Vol.73 2001年のプロレス


 最強タッグが始まると、今年ももう終わりだなあという気がします。21世紀になって、プロレスが変わってしまっても最強タッグが年末の風物詩であることに変わりはありません。ということで、まだ1ケ月残ってはいますが、今年のプロレス界の総括をしたいと思います。

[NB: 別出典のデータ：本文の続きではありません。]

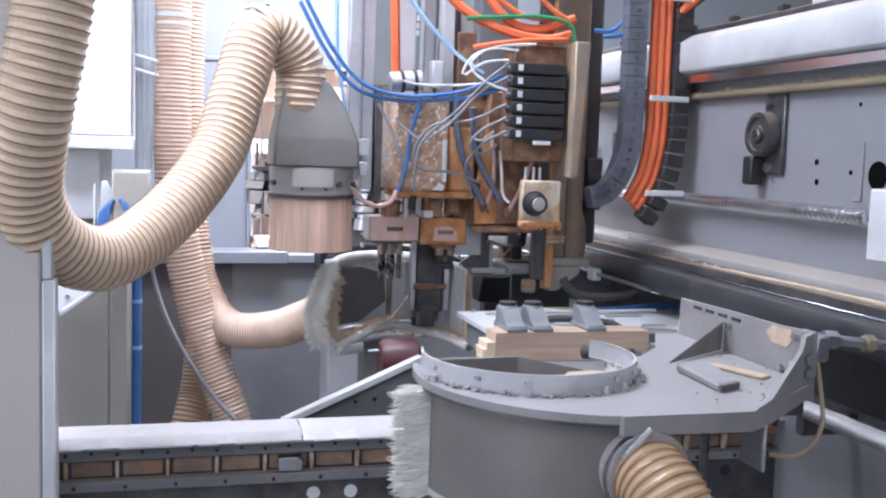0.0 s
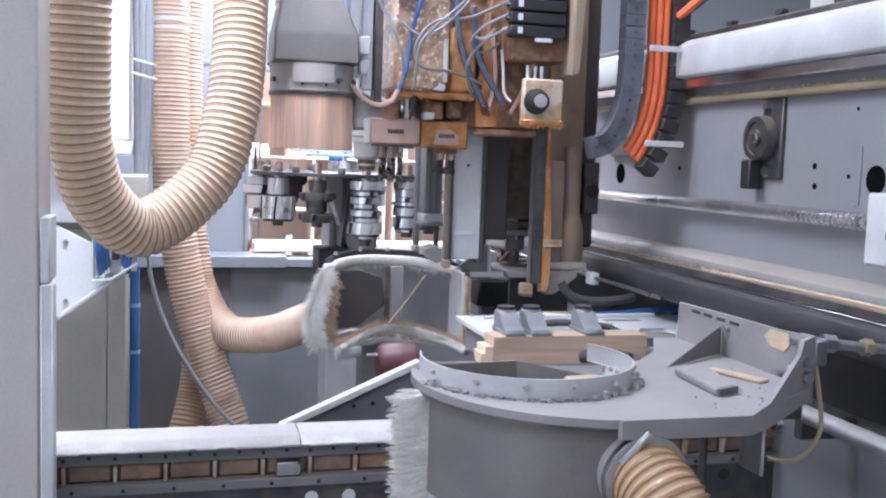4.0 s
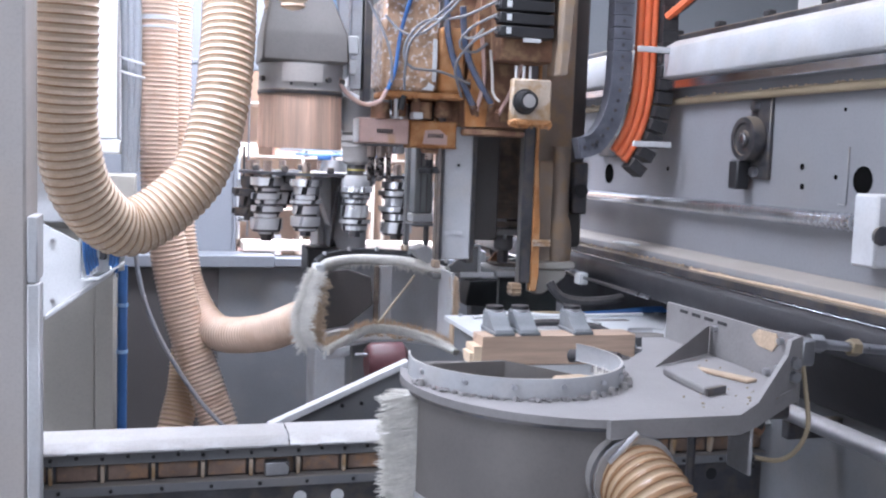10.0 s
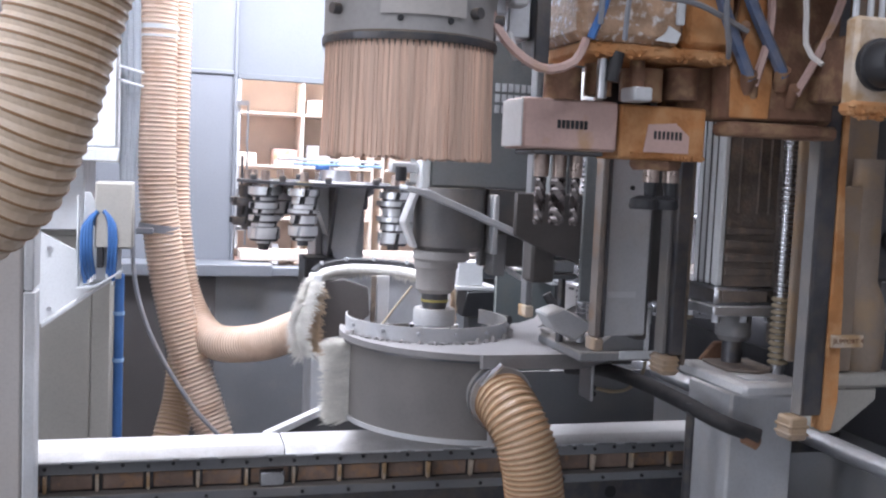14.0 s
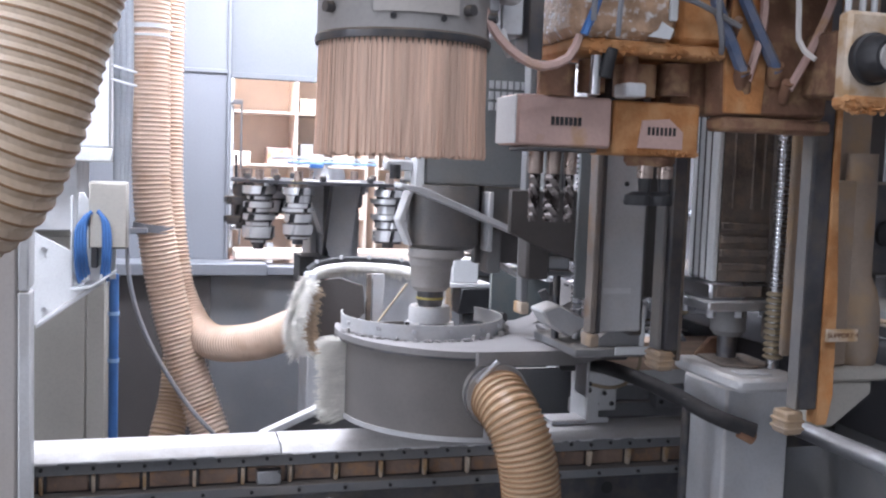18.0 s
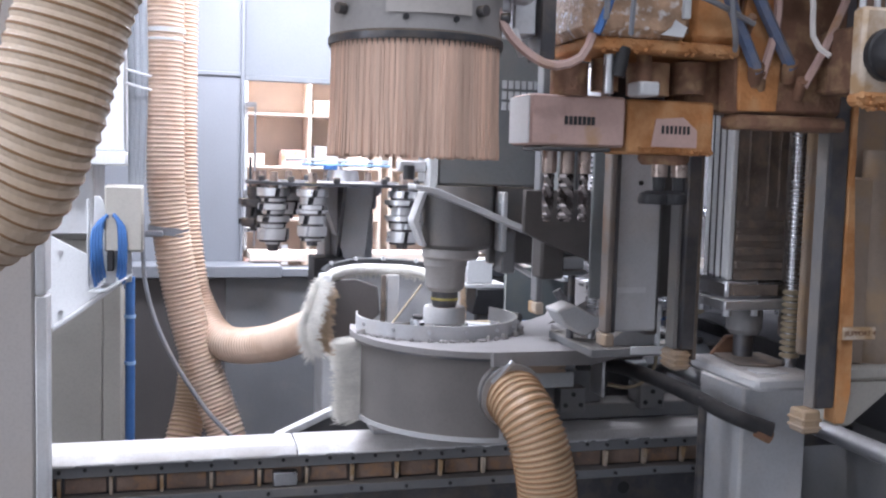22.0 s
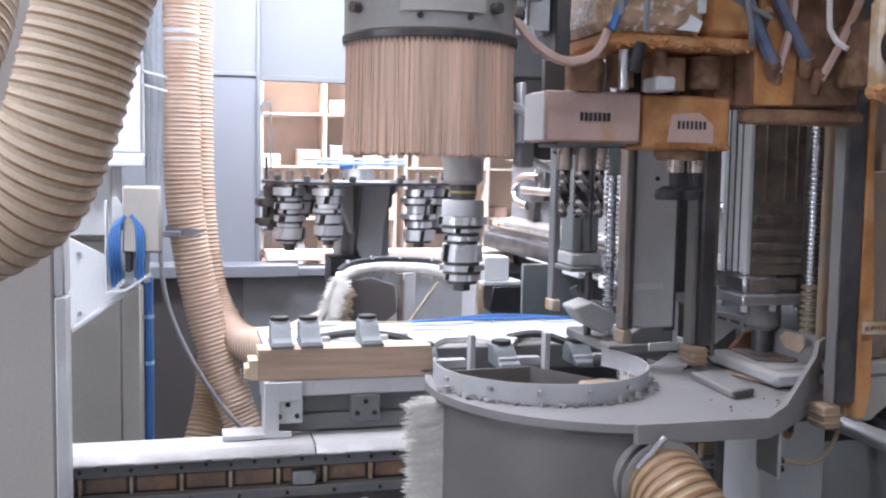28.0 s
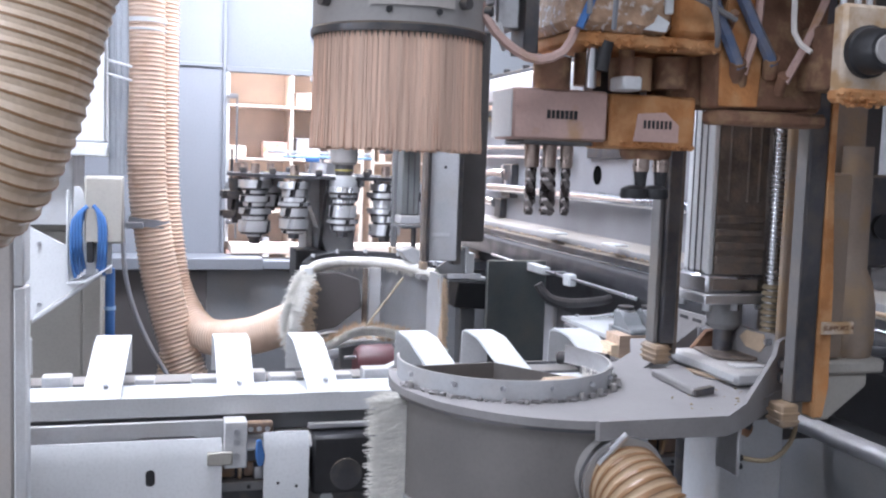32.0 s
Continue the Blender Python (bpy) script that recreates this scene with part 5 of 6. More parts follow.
tool = thing("milling_tool", (SX, SY, 1.05), "stacked bright steel milling cutter held by the spindle", "milling cutter")
part("clamp_ring", lathe([(0.034, 1.240), (0.040, 1.245), (0.050, 1.245), (0.053, 1.241), (0.053, 1.204), (0.034, 1.204)], (SX, SY, 0), seg=40), GREY, tool, "smooth grey clamp ring")
cutter("cutter_stack", Vector((SX, SY, 1.215)), [(0.060, 0.020, 4), (0.050, 0.010, 5), (0.046, 0.012, 5), (0.052, 0.044, 4), (0.056, 0.014, 4), (0.046, 0.016, 5)], tool)

# ---- suction drum ----
drum = thing("suction_drum", (0.757, 1.76, 0.985), "dusty grey suction drum with a bolted collar and hose", "suction drum")
DC = (0.757, 1.762)
arc = [(DC[0] + 0.312 * math.cos(radians(a)), DC[1] + 0.312 * math.sin(radians(a))) for a in range(140, 269, 4)]
shell = arc + [(0.765, 1.452), (0.80, 1.50), (0.83, 1.62), (0.82, 1.80), (0.70, 1.98)]
bm = bmesh.new()
ins = [(DC[0] + (x - DC[0]) * 0.975, DC[1] + (y - DC[1]) * 0.975) for x, y in shell]
rings = [[bm.verts.new((x, y, z)) for x, y in ring] for ring, z in ((shell, 0.985), (shell, 1.174), (ins, 1.174), (ins, 0.992))]
for a, b in zip(rings, rings[1:]):
    for k in range(len(shell)):
        bm.faces.new((a[k], a[(k + 1) % len(shell)], b[(k + 1) % len(shell)], b[k]))
part("body", bm, DRUM_PAINT, drum, "grey sheet drum with a curved wall")
part("bottom_fold", slab([(DC[0] + (x - DC[0]) * 1.01, DC[1] + (y - DC[1]) * 1.01) for x, y in arc] + [(0.75, 1.47), (0.66, 1.95)], "z", 0.978, 0.990), GREY, drum)
part("seam_strip", box(0.716, 0.728, 1.445, 1.4485, 0.99, 1.17, 0.001), LIGHT, drum)
outer = [(0.767 + 0.337 * math.cos(radians(a)), 1.760 + 0.337 * math.sin(radians(a))) for a in range(162, 262, 5)]
inner = [(0.651 + 0.197 * math.cos(radians(a)), 1.776 + 0.197 * math.sin(radians(a))) for a in range(378, 158, -8)]
part("rim_plate", slab(outer + [(0.93, 1.432), (1.155, 1.60), (1.158, 2.13), (1.10, 2.13), (1.02, 1.97), (0.94, 1.88)] + inner, "z", 1.176, 1.190), PLATE, drum, "pale dusty rim plate")
part("rim_edge", slab(outer + [(0.70, 1.432)] + [(0.767 + 0.330 * math.cos(radians(a)), 1.760 + 0.330 * math.sin(radians(a))) for a in range(257, 161, -5)], "z", 1.170, 1.1755), DARKSTEEL, drum)
bm = lathe([(0.201, 0.0), (0.205, 0.0), (0.205, 0.036), (0.201, 0.036)], (0.651, 1.776, 1.1905), seg=60, a0=160, a1=392)
part("collar", bm, GREY, drum, "thin grey collar ring")
studs("collar_bolt", [(0.651 + 0.205 * math.cos(radians(a)), 1.776 + 0.205 * math.sin(radians(a)), 1.212) for a in (195, 225, 250, 275, 300, 322, 345)], "y", 0.0048, -0.008, STEEL, drum)
for a in (200, 290, 303, 318, 331):
    p = (0.651 + 0.217 * math.cos(radians(a)), 1.776 + 0.217 * math.sin(radians(a)))
    part("dust_nut", rod((*p, 1.1905), (*p, 1.203), 0.007, 0.005, 8), DUSTY, drum)
part("inner_brush_ring", lathe([(0.0, 1.12), (0.19, 1.12), (0.19, 1.14), (0.0, 1.14)], (0.651, 1.776, 0), seg=40), BLACK, drum)
fringe([(0.651 + 0.17 * math.cos(radians(a)), 1.776 + 0.17 * math.sin(radians(a)), 1.15) for a in range(180, 361, 12)], (0, 0, 1), 0.045, 0.01, 520, FUR, "bristles", drum, 0.0012)
part("chip_mound", slab([(0.72, 1.72), (0.79, 1.72), (0.82, 1.76), (0.79, 1.79), (0.73, 1.78)], "z", 1.1405, 1.185, 0.005), FURTAN, drum, "heap of pale chips")
part("brush_holder", box(0.449, 0.470, 1.715, 1.745, 0.975, 1.172, 0.002), ALU, drum)
studs("holder_screw", [(0.46, 1.7145, 1.14), (0.46, 1.7145, 1.0)], "y", 0.005, -0.006, STEEL, drum)
for dy in (1.722, 1.732, 1.741):
    fringe([(0.449, dy, 1.172), (0.449, dy, 1.08), (0.449, dy, 0.975)], (-1, -0.05, -0.05), 0.056, 0.014, 460, FUR, "bristles", drum, 0.0014)
# folded front lip that rises to the carriage post
bm = bmesh.new()
lip = [(0.690, 1.424, 1.160, 1.1915), (0.925, 1.426, 1.157, 1.1915), (0.985, 1.467, 1.157, 1.200), (1.112, 1.572, 1.158, 1.258), (1.125, 1.582, 1.160, 1.284), (1.158, 1.602, 1.162, 1.288)]
fr = [[bm.verts.new((x, y, z0)), bm.verts.new((x, y, z1)), bm.verts.new((x - 0.004, y + 0.008, z1)), bm.verts.new((x - 0.004, y + 0.008, z0))] for x, y, z0, z1 in lip]
for a, b in zip(fr, fr[1:]):
    for k in range(4):
        bm.faces.new((a[k], a[(k + 1) % 4], b[(k + 1) % 4], b[k]))
bm.faces.new(fr[0])
bm.faces.new(fr[-1][::-1])
part("front_lip", bm, PLATE, drum, "folded pale front lip")
part("side_plate", slab([(1.605, 1.155), (2.13, 1.14), (2.125, 1.276), (1.90, 1.280), (1.72, 1.281), (1.605, 1.288)], "x", 1.159, 1.167, 0.002), PLATE, drum, "pale side plate")
bm = bmesh.new()
g = [bm.verts.new(p) for p in ((0.962, 1.80, 1.191), (1.157, 1.925, 1.191), (1.157, 1.925, 1.252), (1.150, 1.92, 1.252))]
bm.faces.new(g)
bmesh.ops.solidify(bm, geom=bm.faces[:], thickness=0.006)
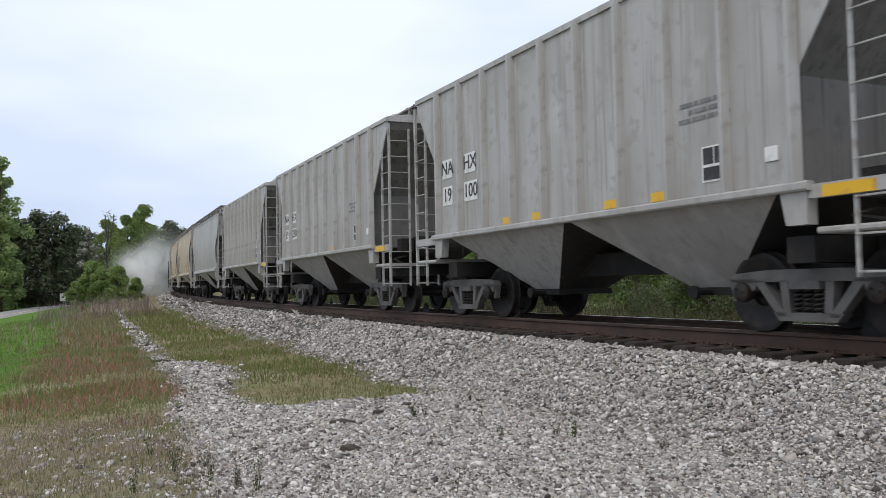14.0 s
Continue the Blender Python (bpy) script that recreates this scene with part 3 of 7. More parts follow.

 プロレスの名勝負は、試合というよりその場の空間だと思います。レスラーの気持ち、体力、技術、観客の思い、そして時代の流れがピタッとはまった瞬間に素晴らしい空間が生まれます。プロレスファンで良かった。この場にいられて幸せだという気持ちになります。だからプロレスは生で観なければ意味がありません。 そんな瞬間が訪れるのは年に何度もあるものではありません。主なビッグマッチだけ観に行けばその時に出会えるというものでもありません。何十回と会場に足を運んで、そのうち何回かその瞬間を味わえるのです。それがあるからプロレスファンはやめられません。
 今年あったそんな瞬間をあげてみると、まず何と言っても10.8東京ドームのカシンの秒殺勝利です。実力者といわれたカシンがPRIDEに参戦し、ハイアン・グレイシーと対戦して、何も出来ずに敗れ去りました。それから1年、きっちりとリベンジを果たしました。残念ながらPRIDEの方は観に行けませんでしたが、このIWGPジュニア戦での勝利の瞬間、そのリベンジ・ストーリーが頭の中を駆け巡りました。最近は、負けてはいけない試合に負けてしまうレスラーが多く、おまけに絶対に負けられないリベンジ戦にも負けてしまったり、リベンジすらしようとしなかったりと、フラストレーションが溜まりまくっていたので、カシンの姿勢には本当に胸のすく思いでした。それがこの瞬間に爆発しました。あの26秒が私には今年最高の瞬間でした。
 それに次ぐのが4.14全日武道館での武藤対川田戦実現と6.8全日武道館での武藤の三冠奪取となった天龍戦です。私にとっては新日を代表するレスラーは武藤と蝶野です。そして川田は紛れもなく全日のエースです。健介のときはピンと来ませんでしたが、武藤が川田と闘うとなれば、いくら全日の規模が小さくなったとはいえ、やはり夢の対決です。試合前のあのワクワク感は久しぶりの感覚でした。試合内容も素晴らしかったし、結果も武藤派の私には大満足でした。天龍戦もいい試合でした。この2試合が今年のベストバウトの1位と2位となるでしょう。状況からして武藤の三冠奪取に大きな期待があり、結果もその通りになりました。久しぶりに歴史的瞬間に立ち会った気がしました。その後、武藤は6冠を奪取。見事な活躍でした。結果も残し、試合内容も申し分ない。今年のMVPは武藤で決まりです。
 そしてもう1つが3.2ZERO−ONE旗揚げ興行での小川と三沢の遭遇です。この興行は今年のベスト興行でした。星川と丸藤の第1試合に始まり、橋本&永田対三沢&秋山のメインまで盛り上がっていった雰囲気は久しぶりに味わう最高のプロレス会場の空気でした。そして最後の小川の乱入。プロレス独特のものである乱入は誤解のもとにもなっていますが、魅力の1つでもあります。この小川の乱入は近年まれにみる名場面でした。賛否両論の小川ですが、技術も持っている雰囲気も超一流だと思います。試合が少ないので逃げているという批判もありますが、負けるくらいなら闘わない方がましです。藤田や桜庭が負けて、今やプロレスの強さを託せるのは小川だけです。橋本とのタッグで三沢と対戦の目も少し出てきた気がします。今後の活躍に期待したいと思います。
 さて、1年を振り返ってみましたが、今年はまだ終わりません。全日最強タッグには武藤が初出場。新日の最終戦では藤波との三冠王座防衛戦もあります。秋山対ベイダーのGHC戦があるノアのビッグマッチ、橋本と小川のタッグ戦がある真撃も控えています。PRIDE.18に、そして大晦日には猪木軍対K−1の大一番が控えています。永田とミルコの対戦が決定的です。またプロレスファンで良かったと思える瞬間に出会えることを願っています。